Northern Prairie Wildlife Research Center

Breeding Birds of the Platte River Valley


The Physical Setting


Climate

The climate of central Nebraska is continental, characterized by hot summers, cold winters, and irregular precipitation. Precipitation is seasonal, occurring mainly between May and September. At North Platte, the climate is semiarid, with annual precipitation averaging 450 mm (Stevens 1978). Near Grand Island, the climate is semihumid, with average precipitation of 570 mm (Stevens 1978).

Geology

The Platte River Valley is underlain with Quaternary alluvium made up of clay, gravel, sand, and silt (Bose 1977, Huss 1981). Interfingering beds of clay, gravel, sand, sandstone, and silt lie beneath the alluvium. The Ogallala Formation, highly porous and permeable Tertiary sediments, acts as a water reservoir known as the Ogallala Aquifer beneath a large portion of the Great Plains.

Near Grand Island, alluvial sediments of the Platte River are deposited in a series of troughs cut into the underlying Ogallala, Niobrara, and Pierre Formations (Hurr 1978). The Niobrara and Pierre Formations consist of chalk, limestone, and marine shales. Above this layer lies a shallow alluvial aquifer that occurs beneath the Platte River throughout central Nebraska (Hurr 1978).

Topography

Alluvial bottomlands, river terraces, and gently rolling bluffs along the river escarpment are the dominant physiographic features of the Platte River Valley (Fig. 2). The bottomlands are flat and extend for 24 km in some places. The rich prairie soils of the valley are the basis for the productive row-crop agriculture that dominates the landscape today. Bluffs along the river escarpment are overlain with loess deposits and dissected by natural ravines that drain uplands. There is a gradual rise in elevation to the west throughout the valley, from 540 m near Chapman to 1070 m near Lewellen. The mean rise in the river bed from east to west is about 1.2 m per kilometer.

Hydrology

The North Platte and South Platte rivers originate as snowmelt runoff streams in the Rocky Mountains of Colorado. The North Platte River flows northward from Colorado into east-central Wyoming and then flows southeast to its confluence with the South Platte River. The South Platte River flows northward through Denver to Greeley, Colorado, and then northeastward to its confluence with the North Platte River near North Platte Nebraska.
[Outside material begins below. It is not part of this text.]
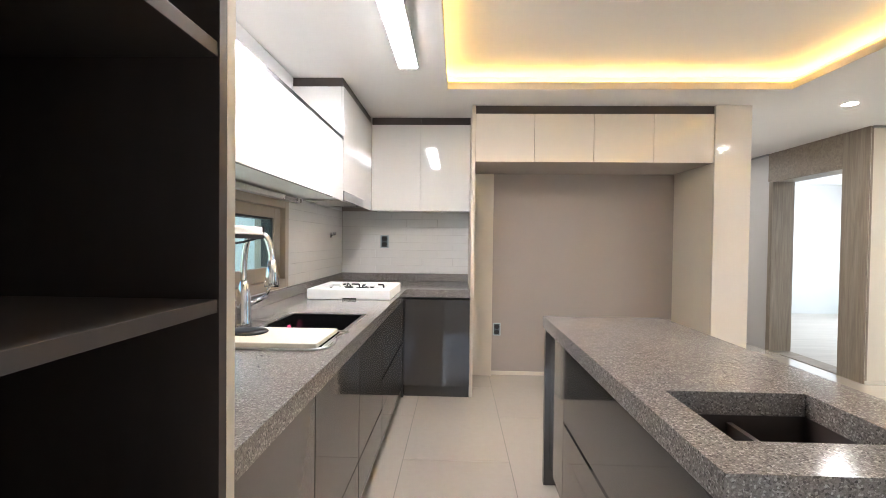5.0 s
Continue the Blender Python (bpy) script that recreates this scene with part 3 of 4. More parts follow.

From this junction, the Platte River flows east across Nebraska to the Missouri River at Plattsmouth, Nebraska. Precipitation in the Platte River basin contributes to the flow in the river, but most of the flow is derived from spring snowmelt in the Rocky Mountains (Eschner et al. 1981).

The pattern of streamflow in the Platte River has been substantially altered by the diversion and storage of water, primarily for use in irrigation and power generation (Fig. 3). Before settlement, the river was characterized by high spring flows and relatively low mid-summer flows (Eschner et al. 1981). Reservoirs in Wyoming, Colorado, and Nebraska have resulted in a reduction in peak flows and mean annual discharge in the North Platte and Platte rivers (Currier et al. 1985). Since 1915, peak flows have declined from a mean of 550 cubic meters per second to 150 cubic meters per second at Overton (Williams 1978). Corresponding to this decline in mean annual discharge has been a reduction in the width of the Platte River channel. Today, the river channel is 10 to 70 percent of its width at the time of settlement in the 1860's (Williams 1978). Lake McConaughy and Tri-county supply canal are the principal impoundment and diversion structures affecting instream flows in the Platte River.